begin
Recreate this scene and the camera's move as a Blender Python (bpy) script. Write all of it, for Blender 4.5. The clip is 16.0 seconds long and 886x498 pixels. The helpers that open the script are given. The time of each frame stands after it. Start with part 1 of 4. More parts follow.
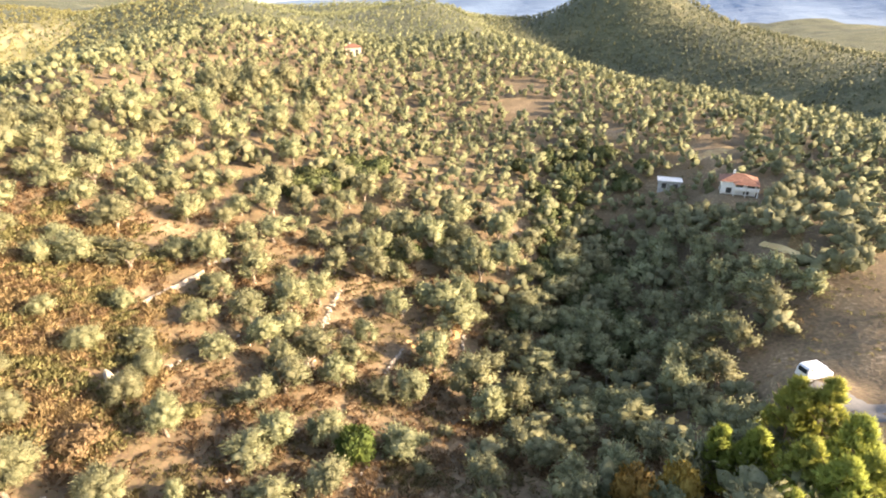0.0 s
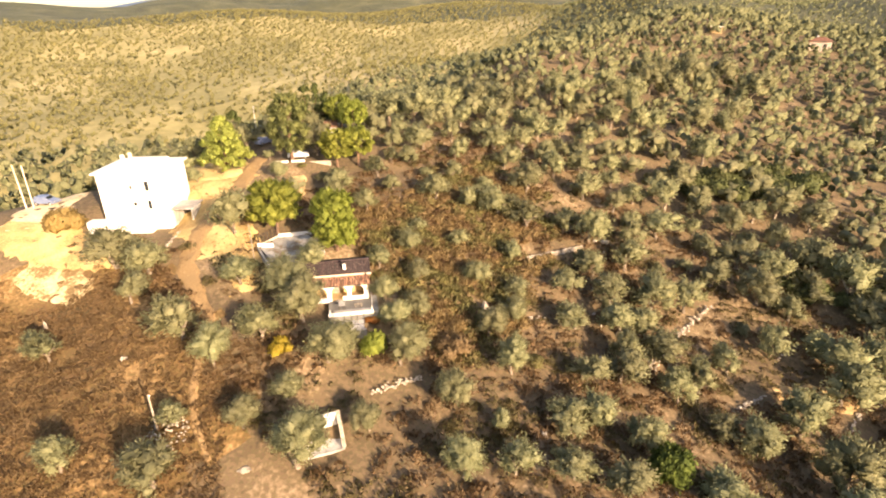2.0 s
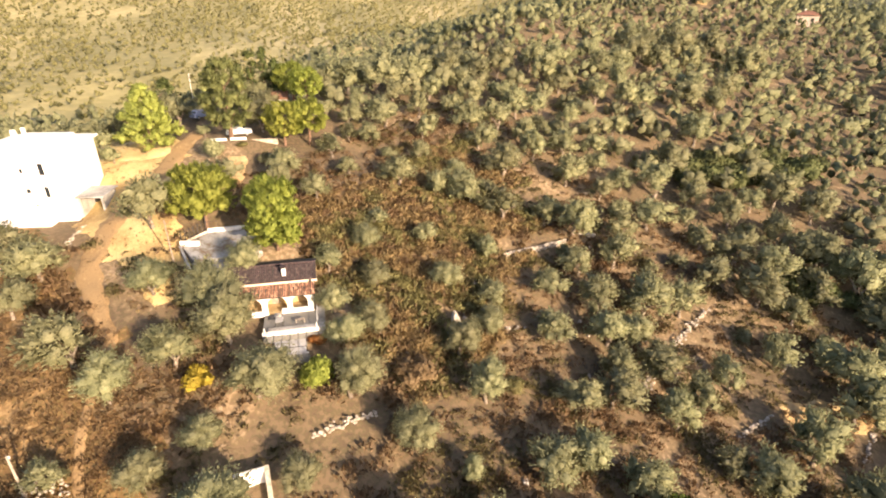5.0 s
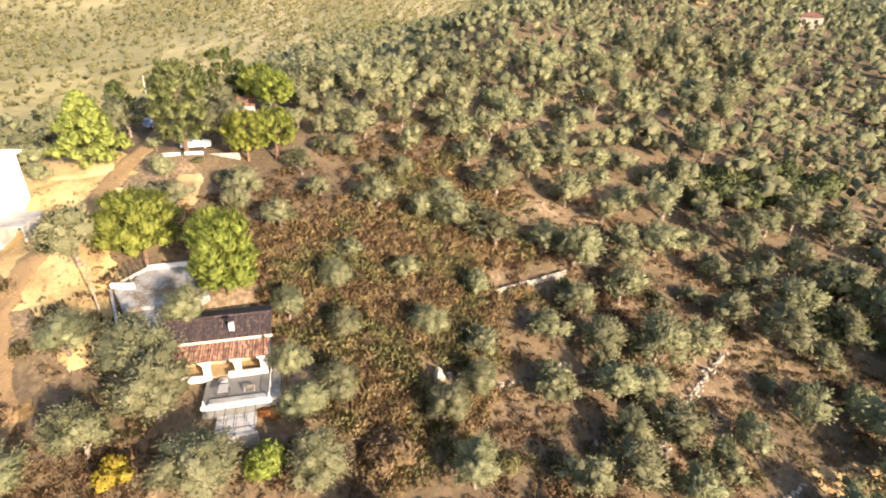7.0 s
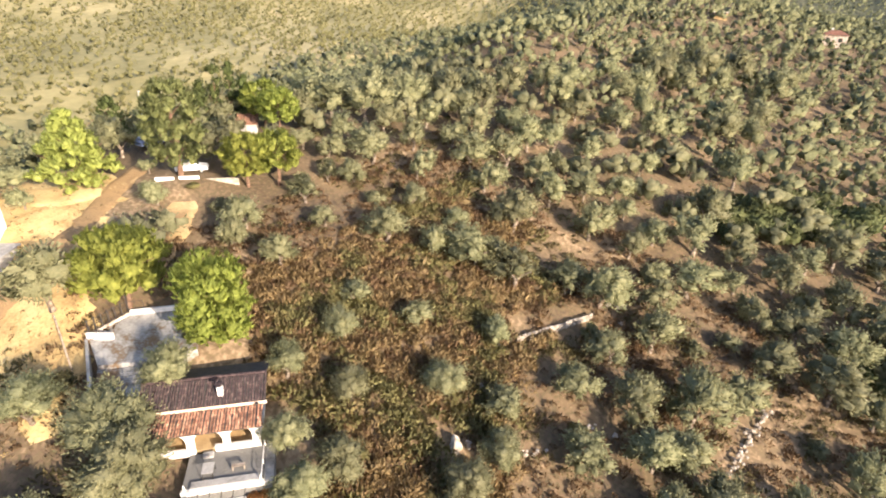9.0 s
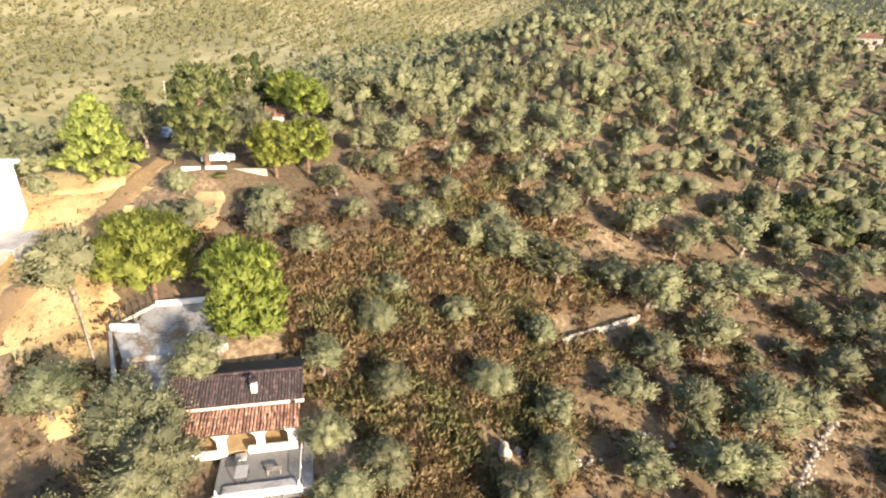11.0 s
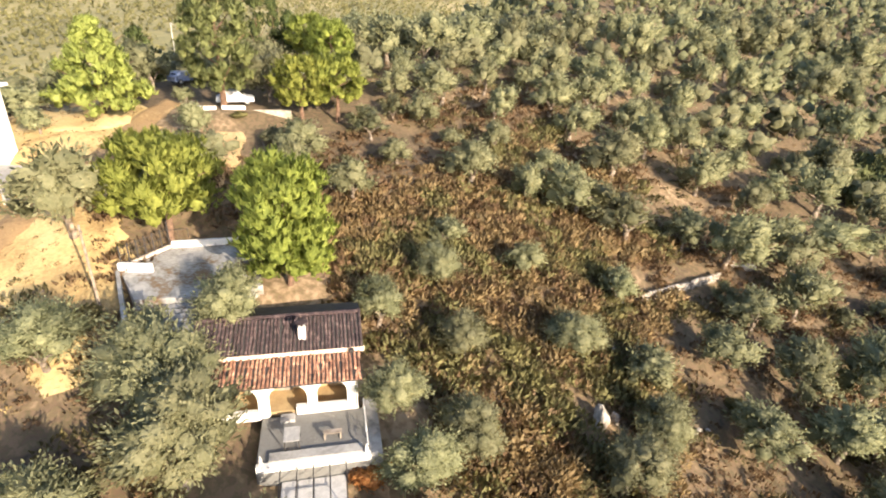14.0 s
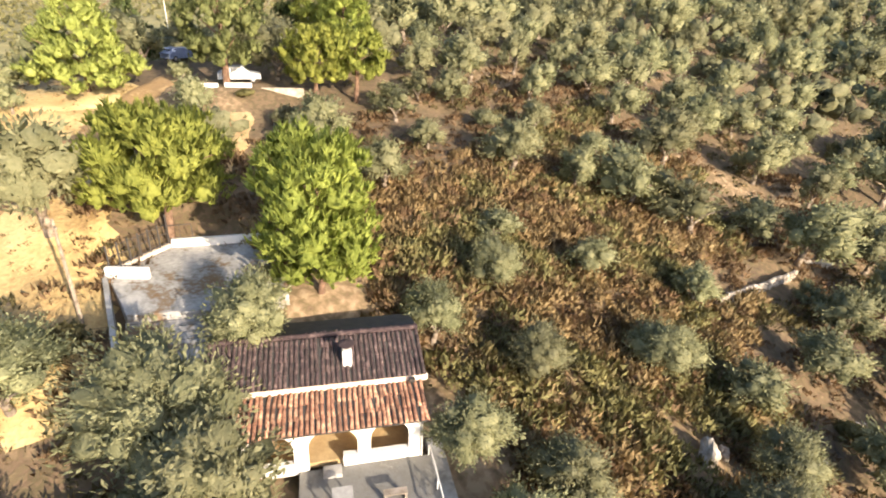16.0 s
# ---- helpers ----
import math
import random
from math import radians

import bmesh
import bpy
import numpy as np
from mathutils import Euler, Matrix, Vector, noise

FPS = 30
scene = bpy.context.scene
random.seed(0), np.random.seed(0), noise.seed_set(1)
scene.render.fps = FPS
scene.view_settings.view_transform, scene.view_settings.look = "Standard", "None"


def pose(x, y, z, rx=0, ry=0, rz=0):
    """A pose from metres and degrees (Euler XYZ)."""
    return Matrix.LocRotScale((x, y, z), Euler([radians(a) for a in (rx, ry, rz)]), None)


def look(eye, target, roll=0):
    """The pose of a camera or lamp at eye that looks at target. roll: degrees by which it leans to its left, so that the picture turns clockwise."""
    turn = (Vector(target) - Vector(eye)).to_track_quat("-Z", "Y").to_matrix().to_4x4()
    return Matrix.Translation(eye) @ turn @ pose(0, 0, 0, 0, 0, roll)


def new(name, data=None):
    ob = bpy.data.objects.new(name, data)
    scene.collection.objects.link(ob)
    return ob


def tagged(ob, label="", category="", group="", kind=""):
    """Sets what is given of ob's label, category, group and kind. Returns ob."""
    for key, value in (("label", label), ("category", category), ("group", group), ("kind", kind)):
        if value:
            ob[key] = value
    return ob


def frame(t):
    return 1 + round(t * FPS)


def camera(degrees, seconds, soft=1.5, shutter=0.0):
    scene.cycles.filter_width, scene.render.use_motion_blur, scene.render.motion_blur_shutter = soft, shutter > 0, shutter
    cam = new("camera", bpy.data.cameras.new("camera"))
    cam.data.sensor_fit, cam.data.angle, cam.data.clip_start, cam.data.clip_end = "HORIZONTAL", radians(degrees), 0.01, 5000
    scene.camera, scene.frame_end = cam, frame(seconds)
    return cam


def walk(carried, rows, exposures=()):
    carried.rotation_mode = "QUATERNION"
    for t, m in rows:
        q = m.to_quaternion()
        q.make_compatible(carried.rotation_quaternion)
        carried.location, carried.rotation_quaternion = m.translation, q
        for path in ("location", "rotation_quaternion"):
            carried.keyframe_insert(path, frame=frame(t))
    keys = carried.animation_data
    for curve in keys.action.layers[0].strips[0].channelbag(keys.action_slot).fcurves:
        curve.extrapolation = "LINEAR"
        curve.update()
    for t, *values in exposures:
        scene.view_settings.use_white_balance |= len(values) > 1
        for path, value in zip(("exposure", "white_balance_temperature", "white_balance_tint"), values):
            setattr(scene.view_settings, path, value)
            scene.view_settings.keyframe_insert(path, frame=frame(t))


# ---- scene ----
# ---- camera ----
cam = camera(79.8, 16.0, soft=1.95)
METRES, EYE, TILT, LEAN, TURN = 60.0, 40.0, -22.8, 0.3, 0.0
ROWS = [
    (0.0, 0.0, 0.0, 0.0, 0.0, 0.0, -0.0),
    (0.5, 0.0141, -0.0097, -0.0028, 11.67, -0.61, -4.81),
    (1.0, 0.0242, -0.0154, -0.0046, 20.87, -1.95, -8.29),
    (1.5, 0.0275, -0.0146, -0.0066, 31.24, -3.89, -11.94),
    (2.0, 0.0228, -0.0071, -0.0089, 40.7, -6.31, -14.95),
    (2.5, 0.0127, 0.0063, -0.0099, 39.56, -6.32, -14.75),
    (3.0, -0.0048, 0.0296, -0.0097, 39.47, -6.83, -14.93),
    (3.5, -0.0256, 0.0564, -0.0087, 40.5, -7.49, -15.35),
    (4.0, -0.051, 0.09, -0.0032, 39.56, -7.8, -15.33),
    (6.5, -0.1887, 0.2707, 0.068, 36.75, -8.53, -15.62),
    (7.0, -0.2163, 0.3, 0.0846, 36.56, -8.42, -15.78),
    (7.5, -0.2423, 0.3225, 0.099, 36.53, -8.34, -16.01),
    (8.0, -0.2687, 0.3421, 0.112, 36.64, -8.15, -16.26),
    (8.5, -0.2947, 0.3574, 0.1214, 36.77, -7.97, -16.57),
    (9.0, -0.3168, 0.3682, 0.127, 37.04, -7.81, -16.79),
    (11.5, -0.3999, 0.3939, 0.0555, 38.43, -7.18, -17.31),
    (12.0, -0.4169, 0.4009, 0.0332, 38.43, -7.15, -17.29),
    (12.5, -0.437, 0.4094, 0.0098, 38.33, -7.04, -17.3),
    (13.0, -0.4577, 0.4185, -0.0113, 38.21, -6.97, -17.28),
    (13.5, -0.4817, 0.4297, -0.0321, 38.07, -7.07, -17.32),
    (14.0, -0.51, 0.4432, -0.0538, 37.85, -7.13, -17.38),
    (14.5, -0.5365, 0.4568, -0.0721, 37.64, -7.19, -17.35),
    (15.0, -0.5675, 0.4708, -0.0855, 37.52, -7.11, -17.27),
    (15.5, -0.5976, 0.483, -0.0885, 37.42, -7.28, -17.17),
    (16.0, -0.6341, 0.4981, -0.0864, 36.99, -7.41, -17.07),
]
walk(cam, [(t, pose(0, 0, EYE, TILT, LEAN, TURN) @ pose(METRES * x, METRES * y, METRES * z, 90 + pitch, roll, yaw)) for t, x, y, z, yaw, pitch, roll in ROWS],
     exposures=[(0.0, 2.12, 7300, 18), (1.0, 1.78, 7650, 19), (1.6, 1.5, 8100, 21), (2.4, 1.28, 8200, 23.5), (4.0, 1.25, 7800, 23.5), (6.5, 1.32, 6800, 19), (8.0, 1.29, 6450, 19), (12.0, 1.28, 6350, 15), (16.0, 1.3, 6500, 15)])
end
TASK BRIEF: Nothing but the lines from the one with "import random" through the one with "of a camera" should be retyped; include both and keep them exact.

ANSWER IN FULL:
import random
from math import radians

import bmesh
import bpy
import numpy as np
from mathutils import Euler, Matrix, Vector, noise

FPS = 30
scene = bpy.context.scene
random.seed(0), np.random.seed(0), noise.seed_set(1)
scene.render.fps = FPS
scene.view_settings.view_transform, scene.view_settings.look = "Standard", "None"


def pose(x, y, z, rx=0, ry=0, rz=0):
    """A pose from metres and degrees (Euler XYZ)."""
    return Matrix.LocRotScale((x, y, z), Euler([radians(a) for a in (rx, ry, rz)]), None)


def look(eye, target, roll=0):
    """The pose of a camera or lamp at eye that looks at target. roll: degrees by which it leans to its left, so that the picture turns clockwise."""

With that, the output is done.